**WRITTEN REQUEST**
Copy out the data below as written; omit any images.

----

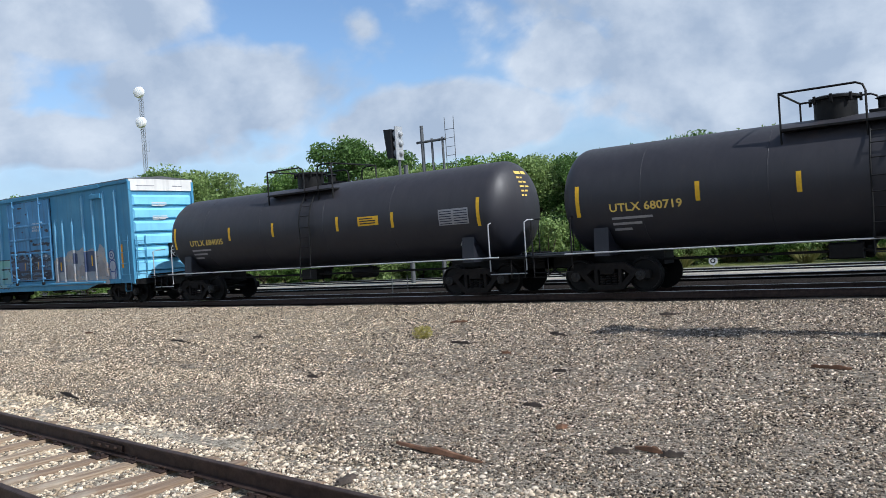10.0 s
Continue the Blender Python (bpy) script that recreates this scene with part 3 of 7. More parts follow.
def shards(car, side, x0, x1, crest, n, seed, edge_mat, fills, dark, label):
    """Tangle of pointed, bent shapes under a crest line, each with a pale edge."""
    r = random.Random(seed)
    top = wash(car, side, crest, fills[0], label=label, name="graffiti", lift=0.006)
    for i in range(n):
        x = x0 + (x1 - x0) * (i + r.uniform(0.1, 0.9)) / n
        zt = lerp(crest, x) - r.uniform(0.08, 0.35)
        zb = 0.86 + r.uniform(0, 0.5) * (zt - 0.9)
        ln = max(0.3, zt - zb)
        lean, wd = r.uniform(-0.6, 0.75), r.uniform(0.07, 0.22)
        mx2 = x + lean * ln * 0.5 + r.uniform(-0.12, 0.12)
        axis2 = [(x, zb), (mx2, zb + ln * 0.55), (x + lean * ln, zt)]
        u = 0.008 + 0.0006 * i
        for k, m in ((0.045, edge_mat), (0.014, dark), (0.0, fills[1 + i % (len(fills) - 1)])):
            mb = MB()
            q = u + 0.0002 * (k < 0.03) + 0.0002 * (k == 0)
            (a, b), (c, d), (e, f) = axis2
            mb.add([(a - wd * 0.6 - k, b - k, q), (a + wd * 0.5 + k, b - k, q), (c + wd + k, d, q), (c - wd - k, d, q)], [(0, 1, 2, 3)])
            mb.add([(c - wd - k, d, q), (c + wd + k, d, q), (e + 0.02 + k, f + k * 1.5, q), (e - 0.03 - k, f + k * 1.5, q)], [(0, 1, 2, 3)])
            part("painted_shape", side.drape(mb), m, top)
    mb = MB()
    for i in range(n):
        x = r.uniform(x0, x1)
        h = lerp(crest, x)
        a0, rad = r.uniform(0, 360), r.uniform(0.12, 0.4)
        z = r.uniform(0.95, max(1.0, h - 0.25))
        ribbon(mb, [[(p, max(0.84, min(h - 0.03, q))) for p, q in arc(x, z, rad, a0, a0 + r.uniform(70, 160), 5)]], r.uniform(0.014, 0.035), 0.008 + 0.0006 * n + 0.001)
    part("fine_lines", side.drape(mb), edge_mat, top)
    return top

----

**PROBLEM SOLUTION**
10.0 s
Continue the Blender Python (bpy) script that recreates this scene with part 3 of 7. More parts follow.
def shards(car, side, x0, x1, crest, n, seed, edge_mat, fills, dark, label):
    """Tangle of pointed, bent shapes under a crest line, each with a pale edge."""
    r = random.Random(seed)
    top = wash(car, side, crest, fills[0], label=label, name="graffiti", lift=0.006)
    for i in range(n):
        x = x0 + (x1 - x0) * (i + r.uniform(0.1, 0.9)) / n
        zt = lerp(crest, x) - r.uniform(0.08, 0.35)
        zb = 0.86 + r.uniform(0, 0.5) * (zt - 0.9)
        ln = max(0.3, zt - zb)
        lean, wd = r.uniform(-0.6, 0.75), r.uniform(0.07, 0.22)
        mx2 = x + lean * ln * 0.5 + r.uniform(-0.12, 0.12)
        axis2 = [(x, zb), (mx2, zb + ln * 0.55), (x + lean * ln, zt)]
        u = 0.008 + 0.0006 * i
        for k, m in ((0.045, edge_mat), (0.014, dark), (0.0, fills[1 + i % (len(fills) - 1)])):
            mb = MB()
            q = u + 0.0002 * (k < 0.03) + 0.0002 * (k == 0)
            (a, b), (c, d), (e, f) = axis2
            mb.add([(a - wd * 0.6 - k, b - k, q), (a + wd * 0.5 + k, b - k, q), (c + wd + k, d, q), (c - wd - k, d, q)], [(0, 1, 2, 3)])
            mb.add([(c - wd - k, d, q), (c + wd + k, d, q), (e + 0.02 + k, f + k * 1.5, q), (e - 0.03 - k, f + k * 1.5, q)], [(0, 1, 2, 3)])
            part("painted_shape", side.drape(mb), m, top)
    mb = MB()
    for i in range(n):
        x = r.uniform(x0, x1)
        h = lerp(crest, x)
        a0, rad = r.uniform(0, 360), r.uniform(0.12, 0.4)
        z = r.uniform(0.95, max(1.0, h - 0.25))
        ribbon(mb, [[(p, max(0.84, min(h - 0.03, q))) for p, q in arc(x, z, rad, a0, a0 + r.uniform(70, 160), 5)]], r.uniform(0.014, 0.035), 0.008 + 0.0006 * n + 0.001)
    part("fine_lines", side.drape(mb), edge_mat, top)
    return top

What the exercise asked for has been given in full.